┌──
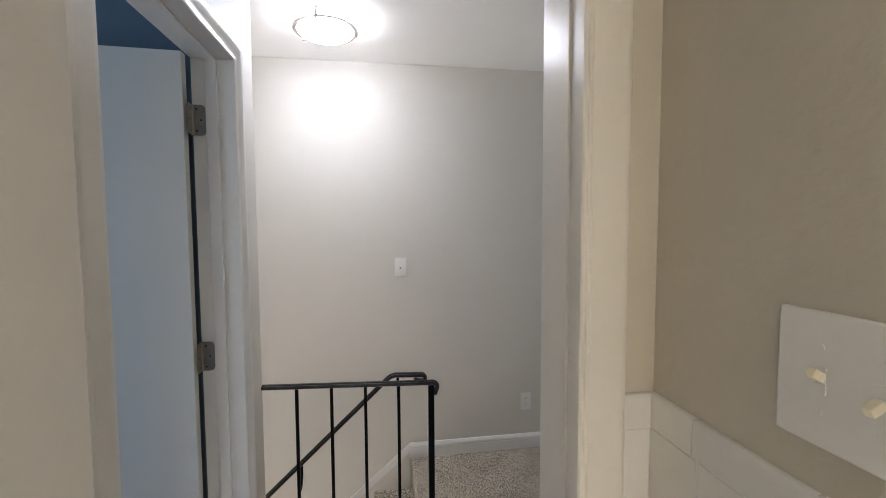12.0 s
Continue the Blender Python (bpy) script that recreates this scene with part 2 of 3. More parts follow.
def empty(name, label, category, group="", kind="", at=(0, 0, 0)):
    ob = new(name)
    ob.location = at
    return tagged(ob, label, category, group, kind)


def box(bm, x0, x1, y0, y1, z0, z1, bevel=0.0, seg=2):
    v = bmesh.ops.create_cube(bm, size=1)["verts"]
    for q in v:
        q.co = Vector(((x0 + x1) / 2 + q.co.x * (x1 - x0), (y0 + y1) / 2 + q.co.y * (y1 - y0), (z0 + z1) / 2 + q.co.z * (z1 - z0)))
    if bevel:
        edges = list({e for q in v for e in q.link_edges})
        bmesh.ops.bevel(bm, geom=edges, offset=bevel, segments=seg, profile=0.5, affect="EDGES")
    return bm


def boxes(*specs, bevel=0.0):
    bm = bmesh.new()
    for s in specs:
        box(bm, *s, bevel=bevel)
    return bm


def rod(bm, p0, p1, r, seg=16, r1=None):
    p0, p1 = Vector(p0), Vector(p1)
    d = p1 - p0
    m = Matrix.Translation((p0 + p1) / 2) @ d.to_track_quat("Z", "Y").to_matrix().to_4x4()
    bmesh.ops.create_cone(bm, cap_ends=True, segments=seg, radius1=r, radius2=r if r1 is None else r1, depth=d.length, matrix=m)
    return bm


def lathe(bm, profile, m, seg=32):
    """profile: (radius, height) pairs, turned round the z axis of m."""
    rings = []
    for r, h in profile:
        rings.append([bm.verts.new(m @ Vector((r * math.cos(2 * math.pi * i / seg), r * math.sin(2 * math.pi * i / seg), h))) for i in range(seg)])
    for a, b in zip(rings, rings[1:]):
        for i in range(seg):
            bm.faces.new((a[i], a[(i + 1) % seg], b[(i + 1) % seg], b[i]))
    for ring in (rings[0], rings[-1]):
        if profile[rings.index(ring)][0] > 1e-6:
            bm.faces.new(ring)
    bmesh.ops.remove_doubles(bm, verts=bm.verts, dist=1e-6)
    return bm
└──
**DIRECTIONS:** Transcribe the listing above verbatim. Omit the pictures.

**PROBLEM SOLUTION:**
12.0 s
Continue the Blender Python (bpy) script that recreates this scene with part 2 of 3. More parts follow.
def empty(name, label, category, group="", kind="", at=(0, 0, 0)):
    ob = new(name)
    ob.location = at
    return tagged(ob, label, category, group, kind)


def box(bm, x0, x1, y0, y1, z0, z1, bevel=0.0, seg=2):
    v = bmesh.ops.create_cube(bm, size=1)["verts"]
    for q in v:
        q.co = Vector(((x0 + x1) / 2 + q.co.x * (x1 - x0), (y0 + y1) / 2 + q.co.y * (y1 - y0), (z0 + z1) / 2 + q.co.z * (z1 - z0)))
    if bevel:
        edges = list({e for q in v for e in q.link_edges})
        bmesh.ops.bevel(bm, geom=edges, offset=bevel, segments=seg, profile=0.5, affect="EDGES")
    return bm


def boxes(*specs, bevel=0.0):
    bm = bmesh.new()
    for s in specs:
        box(bm, *s, bevel=bevel)
    return bm


def rod(bm, p0, p1, r, seg=16, r1=None):
    p0, p1 = Vector(p0), Vector(p1)
    d = p1 - p0
    m = Matrix.Translation((p0 + p1) / 2) @ d.to_track_quat("Z", "Y").to_matrix().to_4x4()
    bmesh.ops.create_cone(bm, cap_ends=True, segments=seg, radius1=r, radius2=r if r1 is None else r1, depth=d.length, matrix=m)
    return bm


def lathe(bm, profile, m, seg=32):
    """profile: (radius, height) pairs, turned round the z axis of m."""
    rings = []
    for r, h in profile:
        rings.append([bm.verts.new(m @ Vector((r * math.cos(2 * math.pi * i / seg), r * math.sin(2 * math.pi * i / seg), h))) for i in range(seg)])
    for a, b in zip(rings, rings[1:]):
        for i in range(seg):
            bm.faces.new((a[i], a[(i + 1) % seg], b[(i + 1) % seg], b[i]))
    for ring in (rings[0], rings[-1]):
        if profile[rings.index(ring)][0] > 1e-6:
            bm.faces.new(ring)
    bmesh.ops.remove_doubles(bm, verts=bm.verts, dist=1e-6)
    return bm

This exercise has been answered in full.